Collected material
★ ★ ★
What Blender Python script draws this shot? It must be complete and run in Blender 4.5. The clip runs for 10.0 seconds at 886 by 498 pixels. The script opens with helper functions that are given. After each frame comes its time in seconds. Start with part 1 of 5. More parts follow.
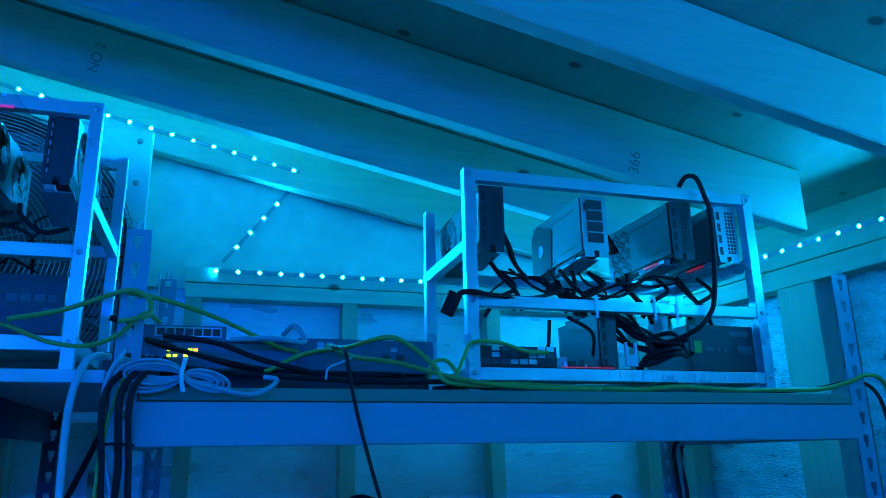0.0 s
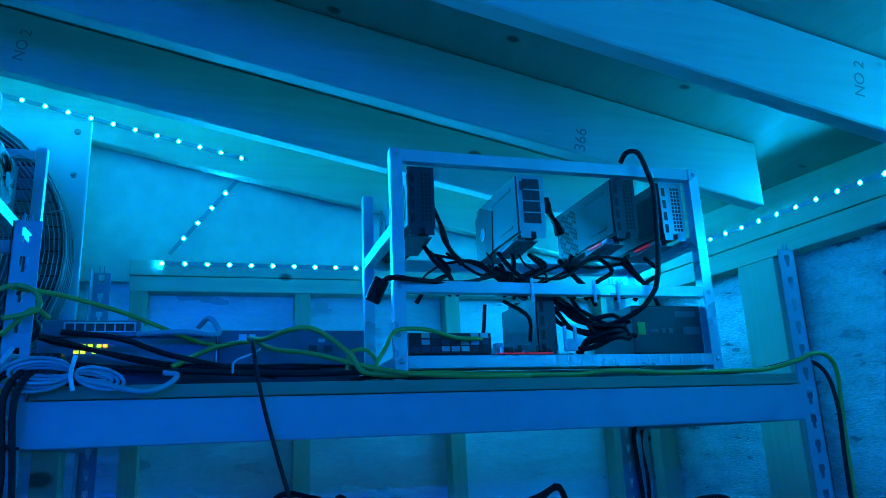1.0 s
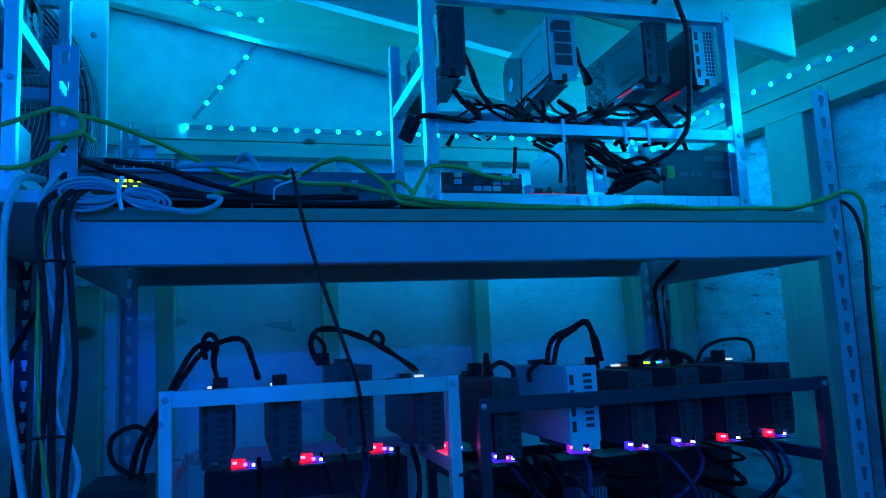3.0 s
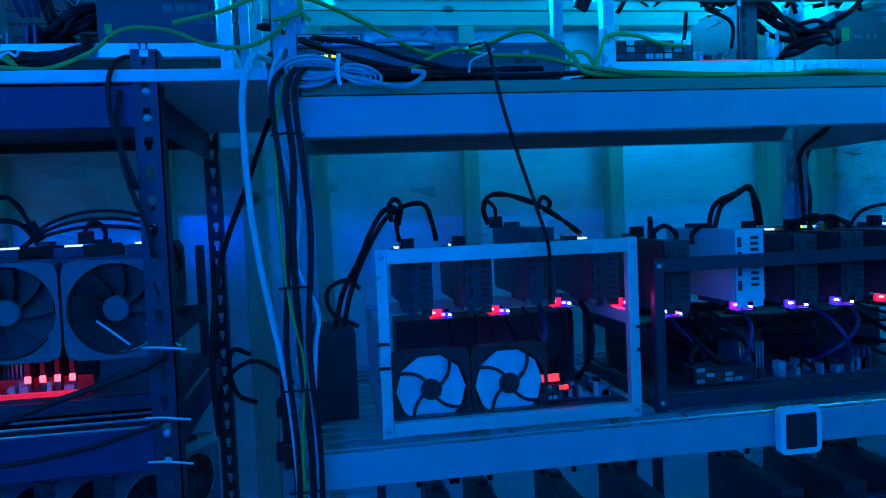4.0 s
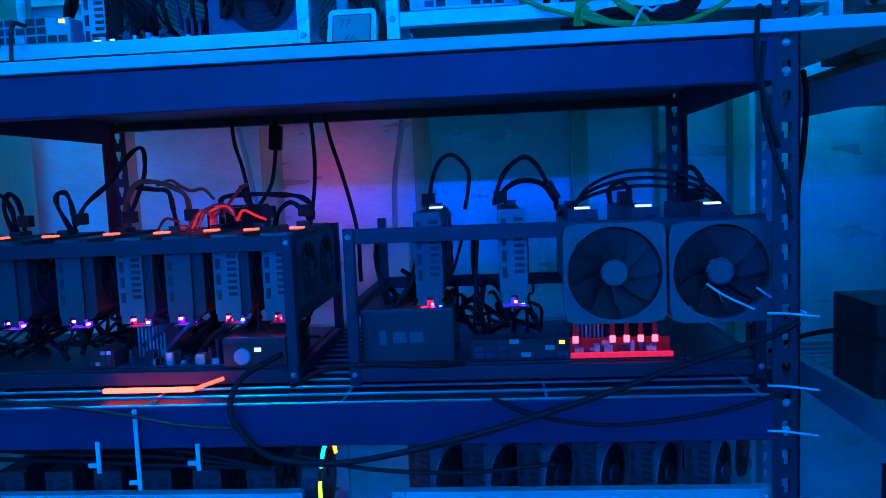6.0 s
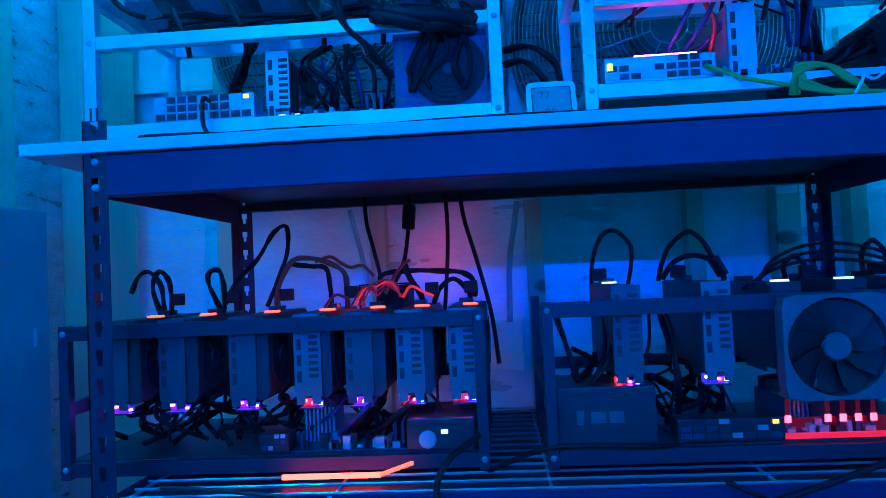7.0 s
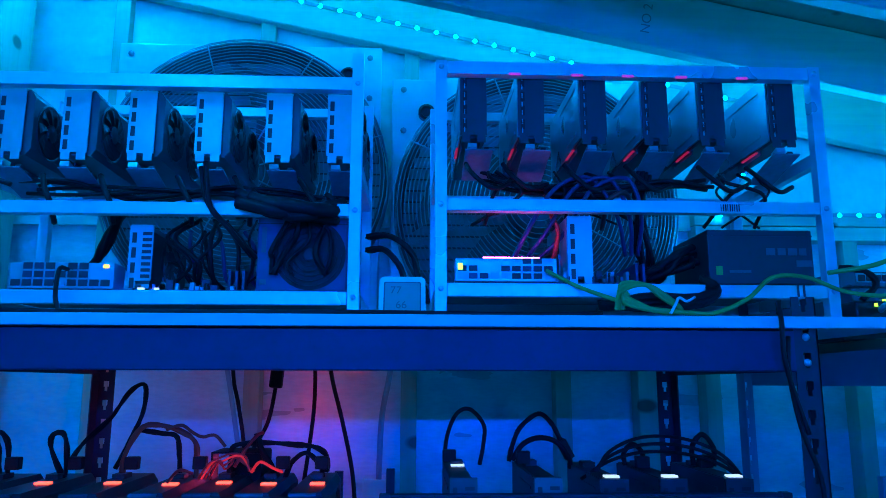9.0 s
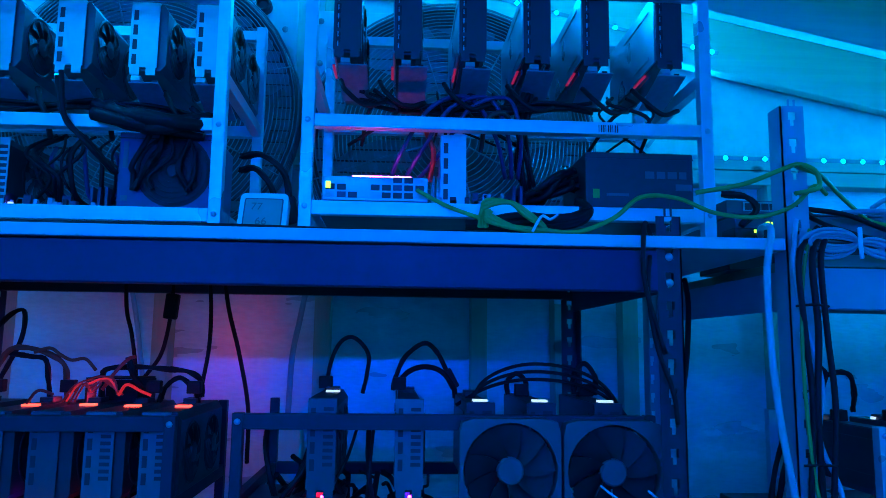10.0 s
★ ★ ★
Skipping the pictures, transcribe each line above exactly as it appears.

What Blender Python script draws this shot? It must be complete and run in Blender 4.5. The clip runs for 10.0 seconds at 886 by 498 pixels. The script opens with helper functions that are given. After each frame comes its time in seconds. Start with part 1 of 5. More parts follow.
0.0 s
1.0 s
3.0 s
4.0 s
6.0 s
7.0 s
9.0 s
10.0 s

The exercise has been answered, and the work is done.